For Romel Leal Santiago, vice president for external affairs of the Heritage Conservation Society-Youth (HCS-Y) and head of the Escolta Revival Movement, the once famous street is worthy of its revival.
Santiago is not alone in the advocacy. With Escolta Commercial Association Inc. (ECAI) and HCS-Y, they are also supported by 98B COLLABoratory, an artist group, and the International Council for Monuments and Sites.
Santiago also called for more efforts of different organizations from universities in Manila to introduce Escolta to students.
“We would also appreciate the efforts of organizations from different universities in Manila for introducing Escolta to their fellow students,” he said.
Santiago, who organizes events like tours, flea markets, etc., also serves as coordinator of ECAI, a group of property owners based in Escolta which assures order and security in the district.
“I organize activities and initiatives to help extend public awareness about Escolta. With the help of my colleagues from HCS-Y, we make sure that Escolta will revive the public’s interest by inviting media outlets and online sites to visit and gather stories about the place,” he says.
Dayang Yraola, founder and lead curator of Project Glocal, said that Escolta is being revived after years of neglect.
“My hypothesis is that what Escolta needs is for people to believe again that it is a place where you can actually go to do stuff, not fear for your safety against street vagrants,” she said.
Project Glocal is a social experiment which involves artists from Bangkok, Hong Kong, Manila and Singapore.
“Transi(en)t MNL” is the final installation of Project Glocal 2014, hosted by 98B COLLABoratory. The installation of the project in Manila has the theme technology plus heritage plus people.
“If a project draws people even for a short while, I guess that is already a contribution to their cause,” said Yraola.
Yraola also stressed that for Project Glocal artists and creative partners, the impact in supporting the cause could be realized or expected to manifest in their works.
“It is important is that an opportunity of creation is presented to them,” Yraola said.
For her, holding projects in Escolta is deemed as activation of spaces which are nonprofit, non-invasive, ephemeral but also innovative and creative.
For fashion photographer Karlo Torio, Escolta is a beautiful place and has a spectacular scene to offer.
“From food to photogenic buildings, it’s worth a thousand shots from different angles. It is better to preserve these heritage sites, so we have something to look back and appreciate the old life, the buildings, the environment,” Torio said.
But getting support from the government is a problem.
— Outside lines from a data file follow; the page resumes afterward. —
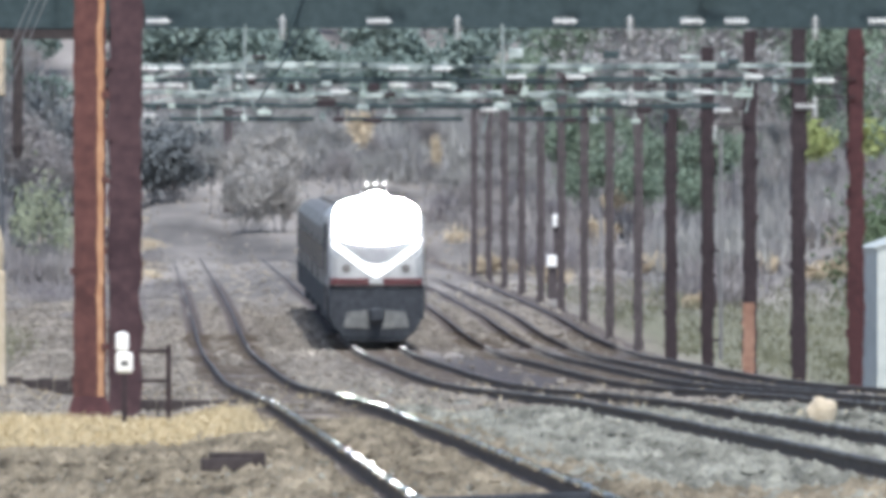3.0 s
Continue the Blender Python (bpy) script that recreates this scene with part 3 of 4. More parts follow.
def mast():
    root = thing("signal_mast", Matrix.Translation(place(17.1, 500.0)), "white painted signal mast with a pale cross board", "signal mast")
    bm = bmesh.new()
    tube(bm, (0, 0, -0.2), (0, 0, 5.4), 0.085, 0.075, 10)
    part("post", bm, WHITE, root)
    bm = bmesh.new()
    box(bm, -1.05, -0.16, -0.03, 0.03, 4.75, 5.1, 0.02)
    part("board", bm, PALE_STEEL, root, "pale weathered board")
    bm = bmesh.new()
    box(bm, -0.3, 0.1, -0.04, 0.04, 4.9, 4.98)
    part("arm", bm, PALE_STEEL, root)


mast()


def drop_pipe():
    d = 509.0
    root = thing("drop_conduit", Matrix.Translation((across(-752, d) - SLOPE * d, d, rail_z(d))), "dark conduit hanging down from the green girder", "conduit")
    bm = bmesh.new()
    tube(bm, (0, 0, 4.85), (0, 0, 7.2), 0.11, 0.11, 10)
    tube(bm, (0, 0, 4.6), (0, 0, 4.85), 0.06, 0.13, 10)
    part("pipe", bm, TARRED, root)


drop_pipe()


def guy_wires():
    d = 480.0
    for k in range(3):
        top = Vector((across(-728 + 14 * k, d) - SLOPE * d, d, 7.3))
        low = Vector((top.x - 3.2, d, -0.35))
        root = thing("guy_wire", Matrix.Translation(low), "thin grey steel guy wire", "wire", "guy wires")
        bm = bmesh.new()
        tube(bm, (0, 0, 0), top - low, 0.010, 0.010, 6)
        part("strand", bm, CONDUIT, root)
        bm = bmesh.new()
        tube(bm, (0, 0, -0.2), (0, 0, 0.15), 0.04, 0.03, 8)
        part("anchor", bm, RUST_DARK, root)


guy_wires()


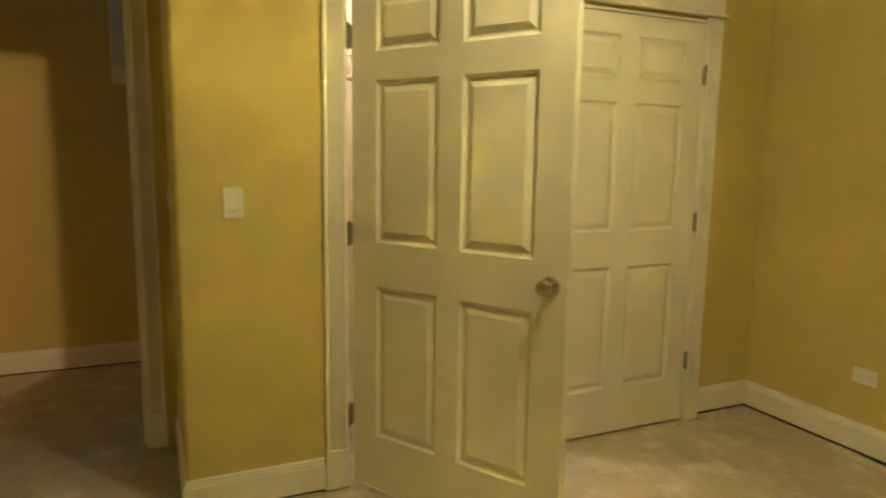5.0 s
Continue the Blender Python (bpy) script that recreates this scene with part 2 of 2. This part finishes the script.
def head_board(x0, x1, z0, y, out):
    """Frieze with a bead below and a stepped crown above."""
    h = 0.176
    steps = [(0.0, 0.021), (0.0, 0.034), (0.003, 0.037), (0.010, 0.037), (0.013, 0.034), (0.013, 0.021),
             (h - 0.030, 0.021), (h - 0.028, 0.027), (h - 0.020, 0.029), (h - 0.018, 0.034), (h - 0.006, 0.044), (h + 0.002, 0.054), (h + 0.004, 0.058), (h + 0.016, 0.058), (h + 0.018, 0.055)]
    bm = bmesh.new()
    rings = []
    for dz, t in steps:
        o = t - 0.021
        rings.append([Vector(p) for p in ((x0 - o, y, z0 + dz), (x1 + o, y, z0 + dz), (x1 + o, y + out * t, z0 + dz), (x0 - o, y + out * t, z0 + dz))])
    loft(bm, rings)
    return setting("trim_head", bm, TRIM, "white door head with a bead and a stepped crown")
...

“As per Heritage Law, the local government will be the major implementing body of all conservation works within Escolta, which was once declared by the National Historical Commission of the Philippines as a heritage zone. But dealing with the local government has always been our major struggle,” Santiago said.
“Preserving heritage is not a priority to the present administration, so we are pushing our efforts in public awareness,” he added.
“Its anticipated revitalization may boost the morale of Filipinos because it will prove to us that it’s not yet too late to love, value, protect and maintain the treasures of our past. The next generation will continue to tell the story of what was once the central business district and the true repository of economic greatness in the Philippines,” Santiago said.
Escolta, located in the old downtown district of Binondo, Manila, was a major center of global trade and commerce for three centuries since 1594.